Conflictos locales, desafíos globales

Uno de los puntos fuertes del conflicto que ha provocado la aspiración a la independencia de Cataluña es que concentra y desarrolla los retos políticos más importantes que afectan a todo el mundo avanzado. Quiero decir que, afortunadamente, el nuestro no es un conflicto estrictamente local, en el sentido de que sólo se pueda interpretar en términos internos, por razones históricas particulares, abusos económicos o desprecios identitarios. Al contrario, nuestra confrontación contiene, y en un cierto sentido anticipa, conflictos que son globales.

De modo que tenemos a favor que nuestros desafíos pueden ser comprendidos con una relativa facilidad desde el exterior, siempre que los sepamos vincular con los que se viven fuera de nuestras fronteras. Pero, también, tenemos en contra que desde el exterior se pueden identificar las amenazas que hay implícitas para todos en nuestras reivindicaciones. No es extraño, pues, que no levantemos fáciles sentimientos de condescendencia fuera de aquí, como aquellos que se sienten ante los bichos amenazadas pero inofensivas. Y, al mismo tiempo, es significativo que obtengamos muestras de solidaridad de parte de personajes y organizaciones que combaten a favor de los derechos fundamentales universales.

Uno de los principales problemas que pone al descubierto nuestro conflicto es el de la crisis de la democracia tal como se ha articulado hasta ahora. ¿Qué pasa cuando el perfil de los estados se desdibuja? ¿Cuando se debilita su razón de ser -proteger mercados interiores- o cuando la sumisión a un poder central deja de ser garantía de la mejora del bienestar, no garantiza la seguridad de las personas ni es capaz de ofrecer un relato integrador? ¿Es que no es eso lo que explica que haya sido justo en este inicio de siglo XXI cuando los catalanes nos hemos visto capaces de plantear un desafío tan enorme al Estado español?
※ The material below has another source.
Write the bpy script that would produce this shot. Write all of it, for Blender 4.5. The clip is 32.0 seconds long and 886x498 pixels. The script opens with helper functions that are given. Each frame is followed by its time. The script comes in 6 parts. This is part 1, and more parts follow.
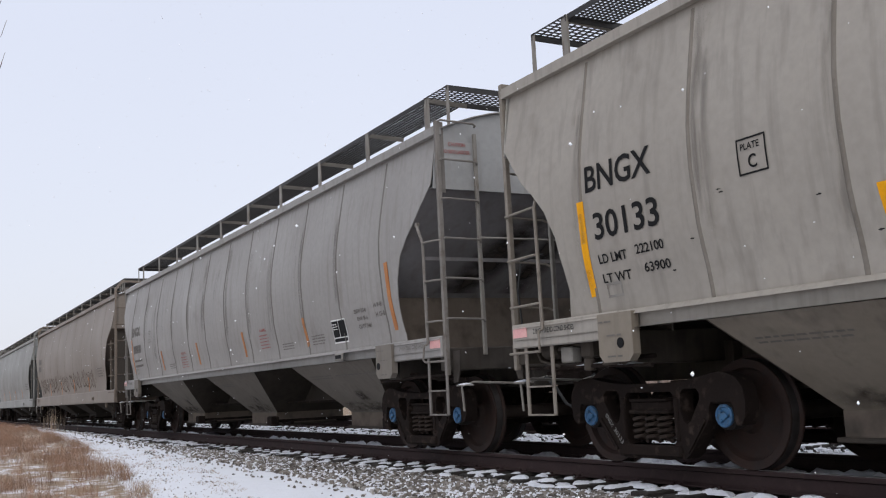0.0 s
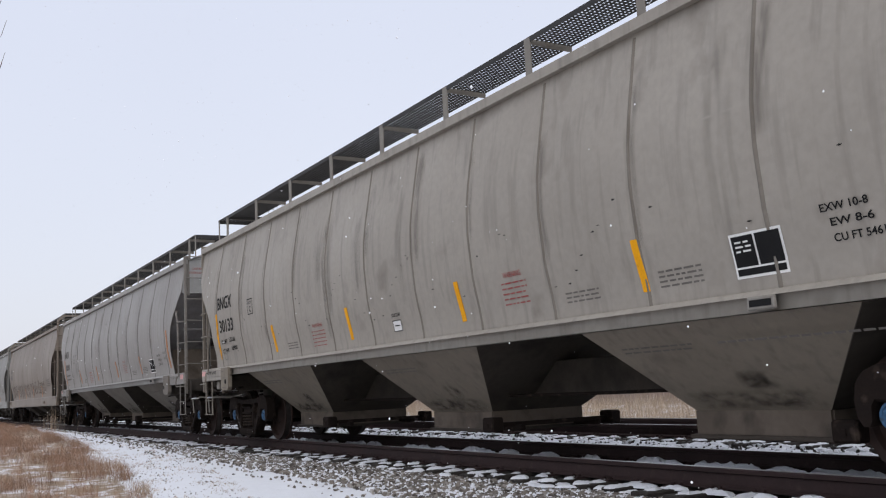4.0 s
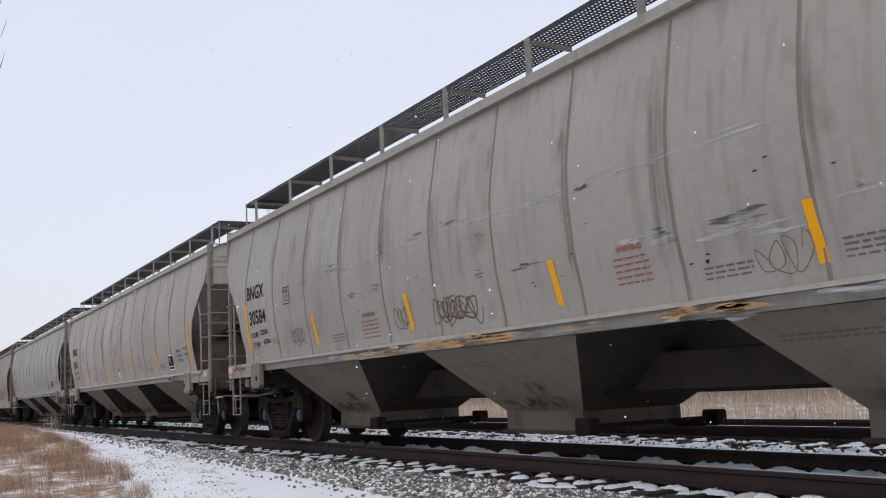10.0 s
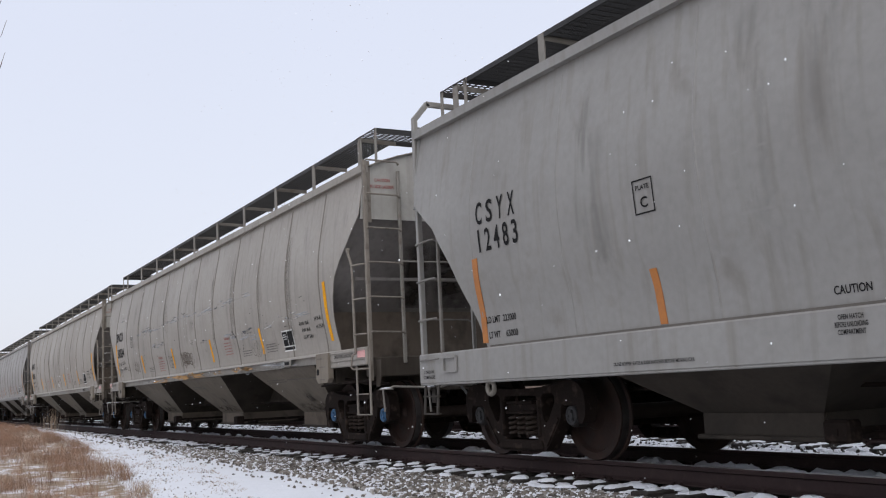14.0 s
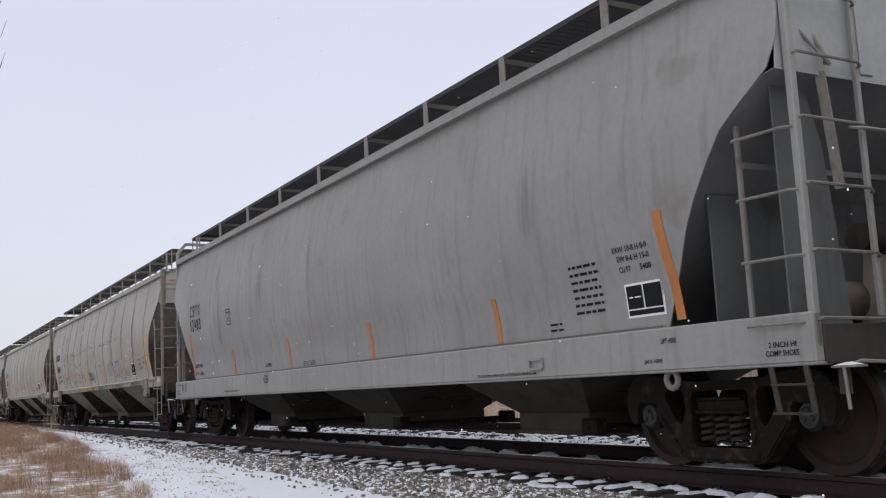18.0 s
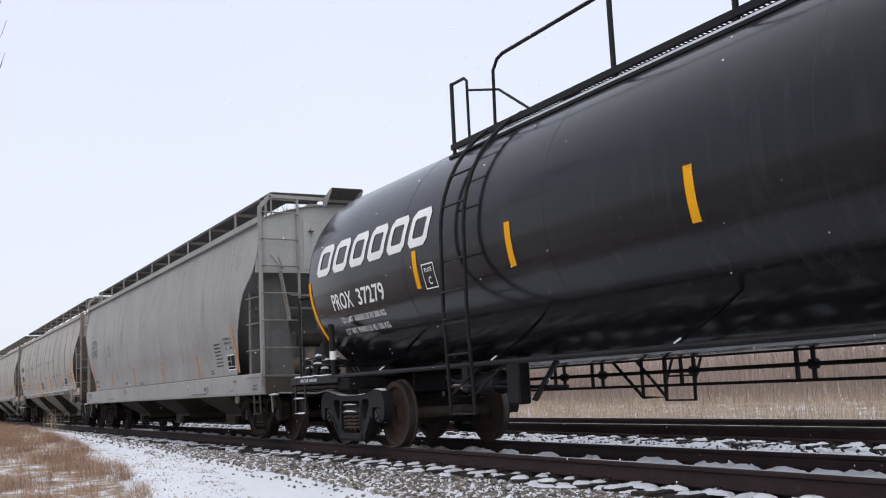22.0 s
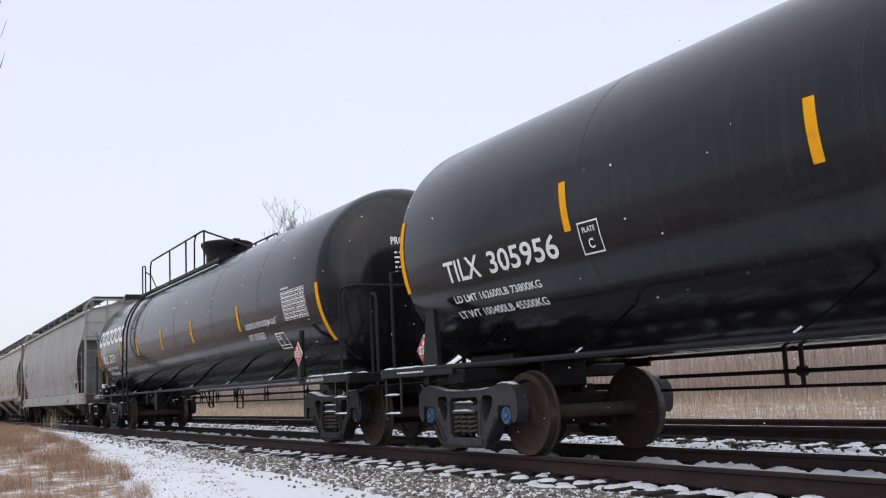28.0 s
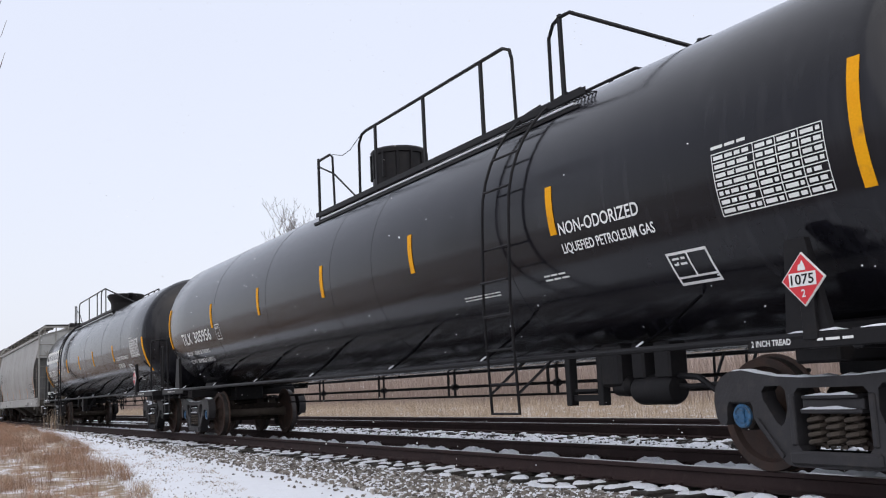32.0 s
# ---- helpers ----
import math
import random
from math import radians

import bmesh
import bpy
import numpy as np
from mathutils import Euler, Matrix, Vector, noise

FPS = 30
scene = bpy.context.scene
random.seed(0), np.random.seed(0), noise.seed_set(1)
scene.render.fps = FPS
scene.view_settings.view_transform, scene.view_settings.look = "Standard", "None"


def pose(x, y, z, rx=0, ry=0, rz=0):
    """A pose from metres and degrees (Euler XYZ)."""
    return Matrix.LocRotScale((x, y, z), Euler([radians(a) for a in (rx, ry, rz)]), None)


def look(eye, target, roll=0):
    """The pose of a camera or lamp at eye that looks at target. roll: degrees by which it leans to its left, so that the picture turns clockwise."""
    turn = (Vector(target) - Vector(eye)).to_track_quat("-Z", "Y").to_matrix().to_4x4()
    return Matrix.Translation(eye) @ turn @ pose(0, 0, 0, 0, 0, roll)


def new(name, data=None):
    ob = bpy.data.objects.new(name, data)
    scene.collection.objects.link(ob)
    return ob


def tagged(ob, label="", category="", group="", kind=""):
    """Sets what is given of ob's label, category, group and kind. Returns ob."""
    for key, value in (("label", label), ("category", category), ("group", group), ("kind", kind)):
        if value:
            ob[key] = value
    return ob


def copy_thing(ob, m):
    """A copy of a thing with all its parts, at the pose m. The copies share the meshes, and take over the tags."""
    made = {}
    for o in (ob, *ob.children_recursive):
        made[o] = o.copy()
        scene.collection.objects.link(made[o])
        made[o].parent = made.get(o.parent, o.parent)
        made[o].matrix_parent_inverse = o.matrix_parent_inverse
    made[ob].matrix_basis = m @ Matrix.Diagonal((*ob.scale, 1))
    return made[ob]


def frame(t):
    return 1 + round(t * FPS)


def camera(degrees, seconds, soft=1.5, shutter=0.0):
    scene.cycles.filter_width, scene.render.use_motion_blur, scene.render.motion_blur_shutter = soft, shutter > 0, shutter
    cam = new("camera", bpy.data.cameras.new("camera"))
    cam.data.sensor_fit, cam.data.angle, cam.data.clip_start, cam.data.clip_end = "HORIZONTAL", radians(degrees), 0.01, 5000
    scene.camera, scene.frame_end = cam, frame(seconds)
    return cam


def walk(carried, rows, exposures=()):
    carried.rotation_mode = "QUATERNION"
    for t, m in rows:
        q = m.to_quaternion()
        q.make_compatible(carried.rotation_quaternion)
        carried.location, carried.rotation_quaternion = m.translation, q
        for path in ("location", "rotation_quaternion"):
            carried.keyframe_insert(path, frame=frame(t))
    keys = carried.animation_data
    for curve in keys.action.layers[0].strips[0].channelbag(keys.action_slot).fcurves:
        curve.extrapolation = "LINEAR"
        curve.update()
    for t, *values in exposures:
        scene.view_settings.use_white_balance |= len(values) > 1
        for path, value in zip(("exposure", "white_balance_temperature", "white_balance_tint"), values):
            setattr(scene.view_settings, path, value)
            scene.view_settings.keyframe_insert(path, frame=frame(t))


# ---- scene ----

Paralela a esta pérdida de relevancia de los estados nación a favor de los mercados y de los conflictos internacionales, o los nuevos sistemas judiciales globales, está el grave derrumbe de los partidos tradicionales, incapaces ya no de controlar el espacio público externo, sino de poner orden en su interior. En Cataluña el mapa político ha implosionado y nadie reconoce a nadie: unos han desaparecido; otros han perdido su perfil histórico; los hay que viven grandes convulsiones internas, y otros han aparecido por razones oportunistas pero tendrán una duración brevísima. Quien lo interprete sólo en clave catalana no podrá ver los paralelismos con el resto de partidos europeos, con dificultades por todas partes para hacer gobierno a partir de espacios terriblemente fragmentados o como los gobiernos y gobernantes aparentemente fuertes pierden el control de la situación.

Y, sin ser exhaustivo, en nuestro conflicto también se manifiesta el gran debate sobre el papel de las emociones que se imponen sobre los criterios más racionales de la dinámica política. Cuestiones como la esperanza, el resentimiento o el miedo son muy relevantes en estos tiempos de indignación populista. Que la exasperación del odio contra los catalanes pueda hacer creíbles relatos tan falsos como los que quieren demonizar y dividir la sociedad catalana, o que las esperanzas en una futura República -que algunos consideran fruto de un engaño colectivo- puedan sacar a la calle de manera incansable tantas personas, no es muy diferente de lo que explica éxitos electorales repentinos como los de Trump o Macron, o referendos como el que ha llevado el Brexit a Europa.

No, los catalanes no somos gente rara. Como mucho, somos incómodos porque ponemos sobre la mesa de manera clara, y a veces anticipamos, desafíos globales que todos, tarde o temprano, tendrán que afrontar.